The court characterized Beatty's misconduct as "more a matter of lax bookkeeping than implementation of any venal scheme" as there was no intent to defraud or theft of services on her part, and the harm to the public and to the DOE was mitigated.

At the hearing, Beatty admitted that she was guilty of submitting reports stating that she had provided instruction to the disabled student on certain dates when she had not done so and that she had reported to various schools and libraries on certain dates when she had not done so. Acknowledging that her misconduct warrants punishment as the disabled student was deprived of the services of a teacher for two months, Beatty did not seek to set aside the findings of misconduct contained in the hearing officer's opinion, but only to modify the penalty imposed on her.

Noting that Beatty had acknowledged her error in judgment and has pledged to change her practices and never to repeat the error, the Appellate Division found no evidence that "[Beatty] could not remedy her behavior." Accordingly, the court found that the penalty of termination was disproportionate to the level of Beatty's misconduct and exceeds the standards that society requires to be applied to this offense.

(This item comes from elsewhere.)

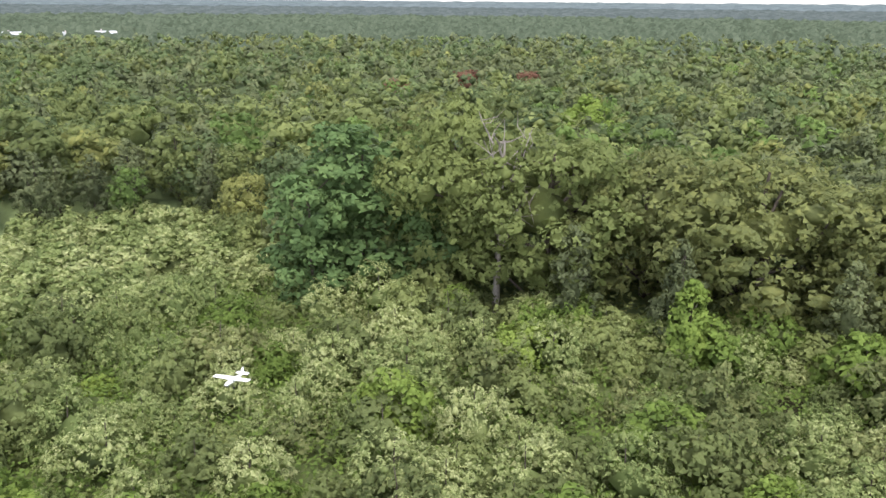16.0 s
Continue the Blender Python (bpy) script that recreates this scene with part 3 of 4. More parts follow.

The court concluded that rather than constituting a case of extended, intentional and self-serving misconduct or repeated and continuous neglect of duty, "this was an isolated instance of neglect occurring under circumstances of extraordinary personal hardship and involving a teacher who had an otherwise unblemished and longstanding record." "Had Superstorm Sandy not upended her life," said the court, "there is no indication that [Beatty's] wrongdoing would have occurred. As it is highly unlikely that the extraordinary situation presented in this case will recur, the factors of general and specific deterrence do not come into play."

[N.B. Presiding Judge Friedman and Judge Andrias  dissented in a memorandum by Judge Andrias.]